Goal: Repeat the listing exactly as given, omitting every image.
* BEGIN *
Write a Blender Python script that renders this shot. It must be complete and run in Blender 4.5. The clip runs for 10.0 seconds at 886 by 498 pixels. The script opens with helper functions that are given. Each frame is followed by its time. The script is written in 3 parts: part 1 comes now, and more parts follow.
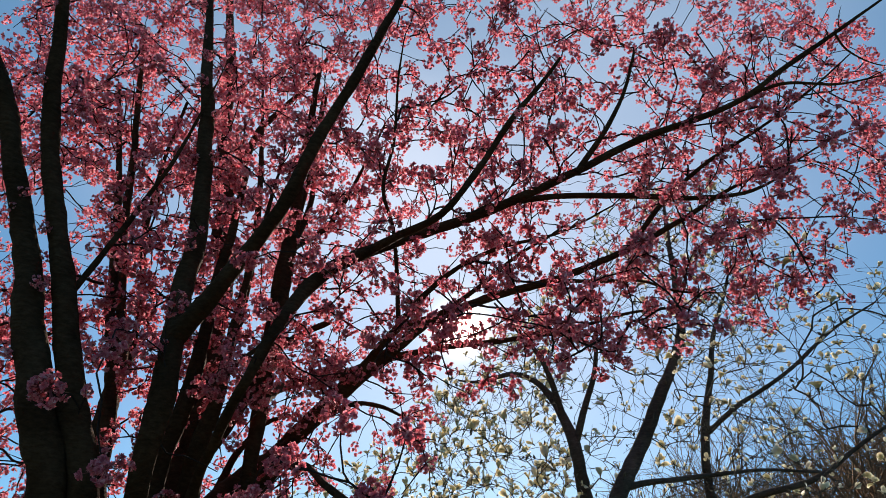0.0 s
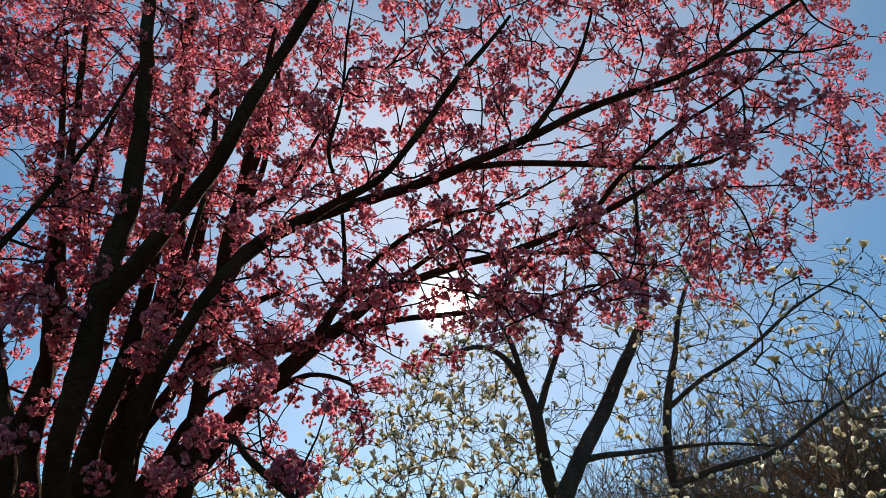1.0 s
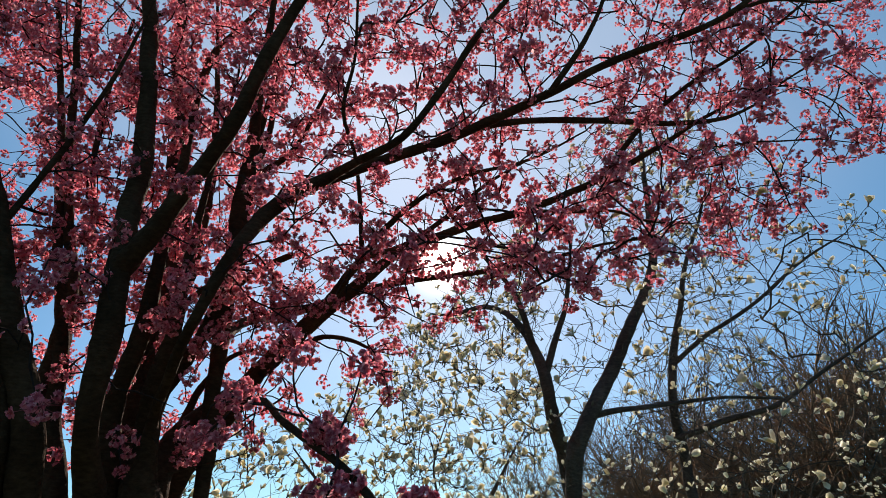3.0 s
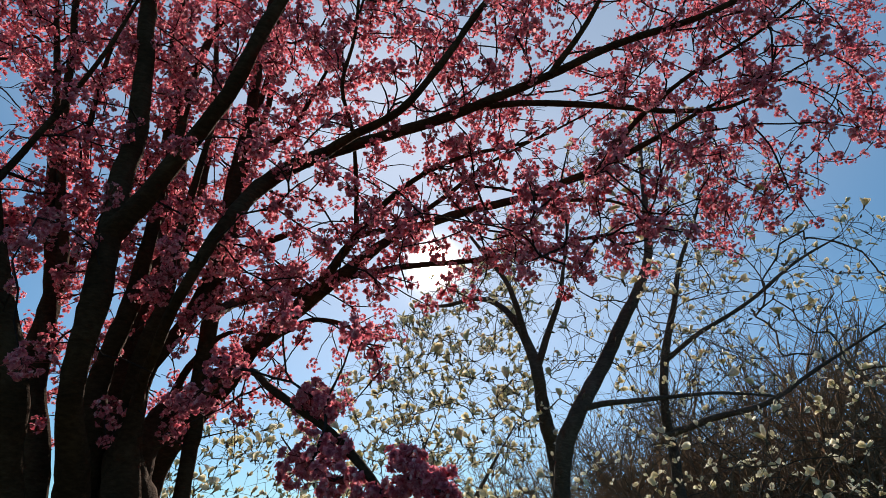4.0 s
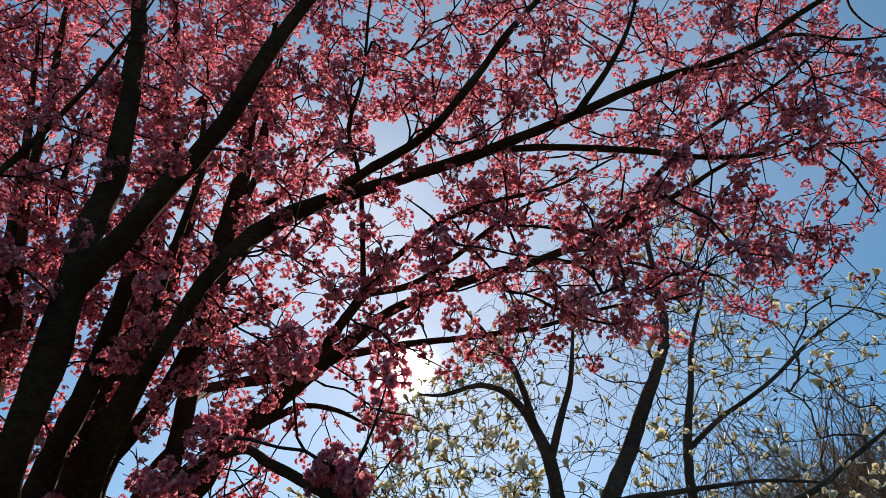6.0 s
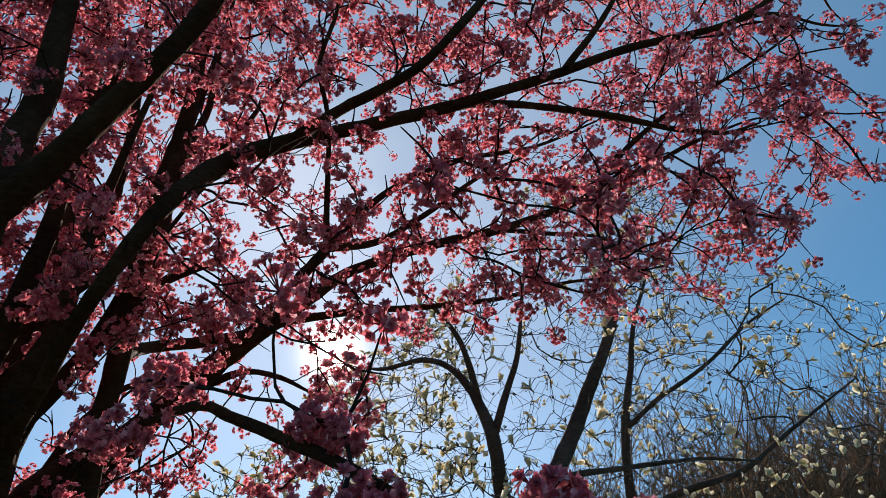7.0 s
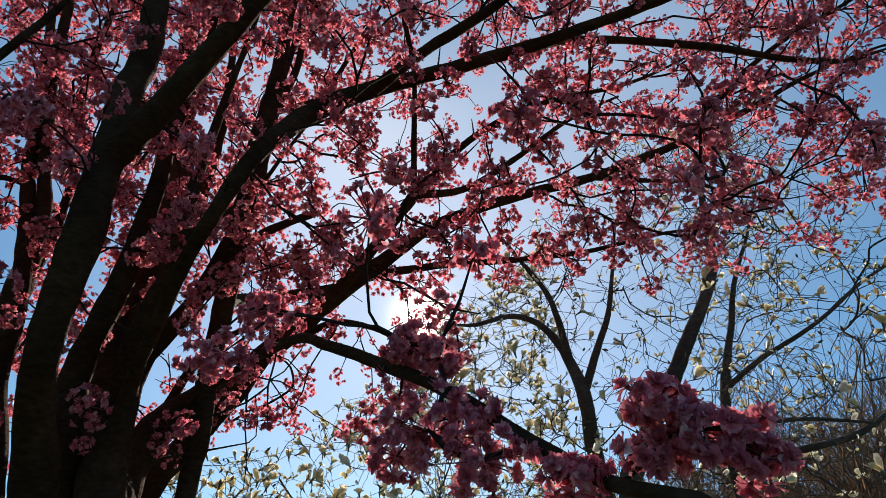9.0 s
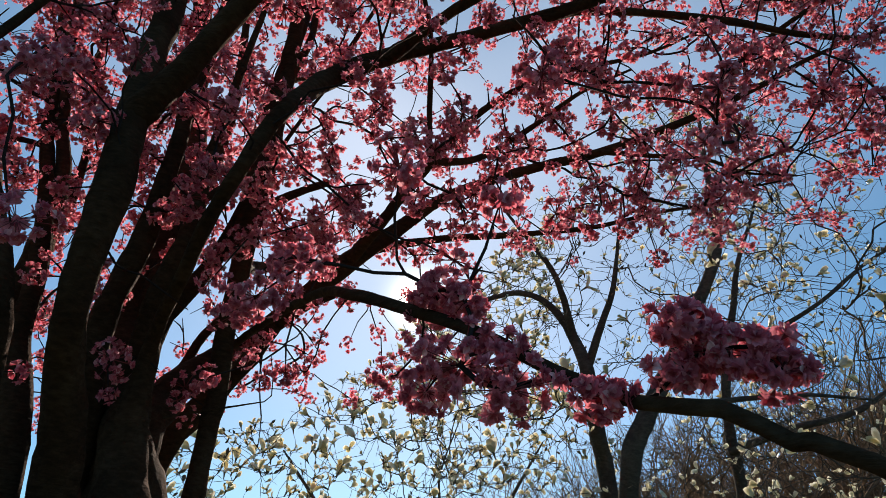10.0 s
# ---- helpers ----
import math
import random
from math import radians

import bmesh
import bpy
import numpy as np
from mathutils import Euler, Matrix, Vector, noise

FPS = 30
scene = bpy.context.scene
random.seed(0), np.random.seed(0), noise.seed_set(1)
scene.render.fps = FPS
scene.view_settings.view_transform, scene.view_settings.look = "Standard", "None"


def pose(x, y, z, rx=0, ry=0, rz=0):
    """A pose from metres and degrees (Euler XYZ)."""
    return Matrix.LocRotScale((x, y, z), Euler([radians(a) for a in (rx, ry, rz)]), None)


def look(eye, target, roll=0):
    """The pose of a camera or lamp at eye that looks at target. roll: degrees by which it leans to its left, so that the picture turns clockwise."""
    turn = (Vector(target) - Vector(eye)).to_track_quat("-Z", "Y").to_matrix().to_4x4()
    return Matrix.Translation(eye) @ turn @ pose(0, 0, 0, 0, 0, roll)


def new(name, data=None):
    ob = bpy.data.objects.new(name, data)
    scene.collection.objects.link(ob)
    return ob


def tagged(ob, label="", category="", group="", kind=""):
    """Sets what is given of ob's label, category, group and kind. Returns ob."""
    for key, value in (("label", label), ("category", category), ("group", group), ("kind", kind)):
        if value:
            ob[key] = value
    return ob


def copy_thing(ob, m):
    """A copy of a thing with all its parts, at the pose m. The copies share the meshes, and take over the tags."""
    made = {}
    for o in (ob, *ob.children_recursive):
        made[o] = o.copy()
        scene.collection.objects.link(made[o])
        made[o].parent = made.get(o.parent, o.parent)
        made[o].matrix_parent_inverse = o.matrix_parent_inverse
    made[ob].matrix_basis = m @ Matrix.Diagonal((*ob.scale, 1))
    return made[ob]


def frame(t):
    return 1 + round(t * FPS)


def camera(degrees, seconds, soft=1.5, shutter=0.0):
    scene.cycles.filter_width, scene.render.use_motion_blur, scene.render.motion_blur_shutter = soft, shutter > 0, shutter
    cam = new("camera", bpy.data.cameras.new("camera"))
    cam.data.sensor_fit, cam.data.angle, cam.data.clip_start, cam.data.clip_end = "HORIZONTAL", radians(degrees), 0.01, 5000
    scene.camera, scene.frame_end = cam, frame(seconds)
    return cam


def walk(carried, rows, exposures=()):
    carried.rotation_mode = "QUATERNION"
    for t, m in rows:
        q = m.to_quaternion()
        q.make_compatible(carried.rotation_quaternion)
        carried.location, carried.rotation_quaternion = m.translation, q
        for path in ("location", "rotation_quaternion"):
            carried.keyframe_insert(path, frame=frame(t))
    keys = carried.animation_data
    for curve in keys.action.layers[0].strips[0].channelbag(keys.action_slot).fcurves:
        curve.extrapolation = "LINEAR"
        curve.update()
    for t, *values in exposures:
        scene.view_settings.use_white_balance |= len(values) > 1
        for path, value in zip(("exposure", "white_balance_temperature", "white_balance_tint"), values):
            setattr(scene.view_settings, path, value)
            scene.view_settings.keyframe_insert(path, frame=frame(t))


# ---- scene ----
cam = camera(72.2, 10.0, soft=0.7)

PATH = [
    (0, (0.331, 0.115, 1.683), (0.230, 2.843, 3.352), 1.6),
    (0.5, (0.458, 0.230, 1.699), (0.411, 2.936, 3.408), -0.4),
    (1, (0.563, 0.245, 1.715), (0.536, 3.040, 3.272), 1.5),
    (1.5, (0.552, 0.240, 1.717), (0.550, 3.064, 3.222), -0.4),
    (2, (0.486, 0.237, 1.714), (0.470, 3.085, 3.173), -1.2),
    (2.5, (0.421, 0.243, 1.714), (0.382, 3.107, 3.141), -1.0),
    (2.7, (0.400, 0.253, 1.733), (0.384, 3.126, 3.139), -0.6),
    (3.8, (0.421, 0.354, 1.651), (0.462, 3.264, 2.979), 1.8),
    (4, (0.406, 0.360, 1.624), (0.450, 3.246, 3.006), 1.8),
    (4.5, (0.325, 0.400, 1.608), (0.370, 3.211, 3.134), 2.1),
    (5, (0.280, 0.459, 1.550), (0.387, 3.267, 3.080), 4.4),
    (5.5, (0.216, 0.752, 1.531), (0.410, 3.458, 3.229), -0.2),
    (5.6, (0.195, 0.818, 1.565), (0.390, 3.474, 3.339), 0.5),
    (5.7, (0.216, 0.837, 1.584), (0.310, 3.442, 3.440), -0.6),
    (6.8, (0.000, 1.131, 1.622), (0.518, 3.709, 3.446), -1.7),
    (7, (-0.003, 1.163, 1.616), (0.528, 3.771, 3.395), -2.0),
    (7.5, (0.069, 1.224, 1.610), (0.418, 3.898, 3.334), -0.8),
    (8, (0.090, 1.238, 1.626), (0.298, 3.918, 3.360), -0.1),
    (8.5, (0.032, 1.237, 1.581), (0.205, 3.971, 3.235), 0.9),
    (9, (-0.005, 1.243, 1.547), (0.090, 3.997, 3.174), 2.2),
    (9.5, (-0.043, 1.234, 1.490), (0.046, 3.982, 3.128), 3.2),
    (10, (-0.067, 1.243, 1.440), (0.032, 4.037, 2.997), 3.1),
]
walk(cam, [(t, look(eye, target, roll)) for t, eye, target, roll in PATH],
     exposures=((0, 0.68, 7350, 17), (0.6, 0.68, 7350, 17), (1.1, 0.52, 7350, 17), (1.6, 0.54, 7350, 17), (2.1, 0.62, 7350, 17), (2.6, 0.7, 7350, 17), (3.8, 0.49, 7350, 17), (4.5, 0.55, 7350, 17), (7, 0.58, 7350, 17), (8.5, 0.58, 7350, 17), (9, 0.63, 7350, 17), (10, 0.67, 7350, 17)))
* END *
Response to the task:
Write a Blender Python script that renders this shot. It must be complete and run in Blender 4.5. The clip runs for 10.0 seconds at 886 by 498 pixels. The script opens with helper functions that are given. Each frame is followed by its time. The script is written in 3 parts: part 1 comes now, and more parts follow.
0.0 s
1.0 s
3.0 s
4.0 s
6.0 s
7.0 s
9.0 s
10.0 s
# ---- helpers ----
import math
import random
from math import radians

import bmesh
import bpy
import numpy as np
from mathutils import Euler, Matrix, Vector, noise

FPS = 30
scene = bpy.context.scene
random.seed(0), np.random.seed(0), noise.seed_set(1)
scene.render.fps = FPS
scene.view_settings.view_transform, scene.view_settings.look = "Standard", "None"


def pose(x, y, z, rx=0, ry=0, rz=0):
    """A pose from metres and degrees (Euler XYZ)."""
    return Matrix.LocRotScale((x, y, z), Euler([radians(a) for a in (rx, ry, rz)]), None)


def look(eye, target, roll=0):
    """The pose of a camera or lamp at eye that looks at target. roll: degrees by which it leans to its left, so that the picture turns clockwise."""
    turn = (Vector(target) - Vector(eye)).to_track_quat("-Z", "Y").to_matrix().to_4x4()
    return Matrix.Translation(eye) @ turn @ pose(0, 0, 0, 0, 0, roll)


def new(name, data=None):
    ob = bpy.data.objects.new(name, data)
    scene.collection.objects.link(ob)
    return ob


def tagged(ob, label="", category="", group="", kind=""):
    """Sets what is given of ob's label, category, group and kind. Returns ob."""
    for key, value in (("label", label), ("category", category), ("group", group), ("kind", kind)):
        if value:
            ob[key] = value
    return ob


def copy_thing(ob, m):
    """A copy of a thing with all its parts, at the pose m. The copies share the meshes, and take over the tags."""
    made = {}
    for o in (ob, *ob.children_recursive):
        made[o] = o.copy()
        scene.collection.objects.link(made[o])
        made[o].parent = made.get(o.parent, o.parent)
        made[o].matrix_parent_inverse = o.matrix_parent_inverse
    made[ob].matrix_basis = m @ Matrix.Diagonal((*ob.scale, 1))
    return made[ob]


def frame(t):
    return 1 + round(t * FPS)


def camera(degrees, seconds, soft=1.5, shutter=0.0):
    scene.cycles.filter_width, scene.render.use_motion_blur, scene.render.motion_blur_shutter = soft, shutter > 0, shutter
    cam = new("camera", bpy.data.cameras.new("camera"))
    cam.data.sensor_fit, cam.data.angle, cam.data.clip_start, cam.data.clip_end = "HORIZONTAL", radians(degrees), 0.01, 5000
    scene.camera, scene.frame_end = cam, frame(seconds)
    return cam


def walk(carried, rows, exposures=()):
    carried.rotation_mode = "QUATERNION"
    for t, m in rows:
        q = m.to_quaternion()
        q.make_compatible(carried.rotation_quaternion)
        carried.location, carried.rotation_quaternion = m.translation, q
        for path in ("location", "rotation_quaternion"):
            carried.keyframe_insert(path, frame=frame(t))
    keys = carried.animation_data
    for curve in keys.action.layers[0].strips[0].channelbag(keys.action_slot).fcurves:
        curve.extrapolation = "LINEAR"
        curve.update()
    for t, *values in exposures:
        scene.view_settings.use_white_balance |= len(values) > 1
        for path, value in zip(("exposure", "white_balance_temperature", "white_balance_tint"), values):
            setattr(scene.view_settings, path, value)
            scene.view_settings.keyframe_insert(path, frame=frame(t))


# ---- scene ----
cam = camera(72.2, 10.0, soft=0.7)

PATH = [
    (0, (0.331, 0.115, 1.683), (0.230, 2.843, 3.352), 1.6),
    (0.5, (0.458, 0.230, 1.699), (0.411, 2.936, 3.408), -0.4),
    (1, (0.563, 0.245, 1.715), (0.536, 3.040, 3.272), 1.5),
    (1.5, (0.552, 0.240, 1.717), (0.550, 3.064, 3.222), -0.4),
    (2, (0.486, 0.237, 1.714), (0.470, 3.085, 3.173), -1.2),
    (2.5, (0.421, 0.243, 1.714), (0.382, 3.107, 3.141), -1.0),
    (2.7, (0.400, 0.253, 1.733), (0.384, 3.126, 3.139), -0.6),
    (3.8, (0.421, 0.354, 1.651), (0.462, 3.264, 2.979), 1.8),
    (4, (0.406, 0.360, 1.624), (0.450, 3.246, 3.006), 1.8),
    (4.5, (0.325, 0.400, 1.608), (0.370, 3.211, 3.134), 2.1),
    (5, (0.280, 0.459, 1.550), (0.387, 3.267, 3.080), 4.4),
    (5.5, (0.216, 0.752, 1.531), (0.410, 3.458, 3.229), -0.2),
    (5.6, (0.195, 0.818, 1.565), (0.390, 3.474, 3.339), 0.5),
    (5.7, (0.216, 0.837, 1.584), (0.310, 3.442, 3.440), -0.6),
    (6.8, (0.000, 1.131, 1.622), (0.518, 3.709, 3.446), -1.7),
    (7, (-0.003, 1.163, 1.616), (0.528, 3.771, 3.395), -2.0),
    (7.5, (0.069, 1.224, 1.610), (0.418, 3.898, 3.334), -0.8),
    (8, (0.090, 1.238, 1.626), (0.298, 3.918, 3.360), -0.1),
    (8.5, (0.032, 1.237, 1.581), (0.205, 3.971, 3.235), 0.9),
    (9, (-0.005, 1.243, 1.547), (0.090, 3.997, 3.174), 2.2),
    (9.5, (-0.043, 1.234, 1.490), (0.046, 3.982, 3.128), 3.2),
    (10, (-0.067, 1.243, 1.440), (0.032, 4.037, 2.997), 3.1),
]
walk(cam, [(t, look(eye, target, roll)) for t, eye, target, roll in PATH],
     exposures=((0, 0.68, 7350, 17), (0.6, 0.68, 7350, 17), (1.1, 0.52, 7350, 17), (1.6, 0.54, 7350, 17), (2.1, 0.62, 7350, 17), (2.6, 0.7, 7350, 17), (3.8, 0.49, 7350, 17), (4.5, 0.55, 7350, 17), (7, 0.58, 7350, 17), (8.5, 0.58, 7350, 17), (9, 0.63, 7350, 17), (10, 0.67, 7350, 17)))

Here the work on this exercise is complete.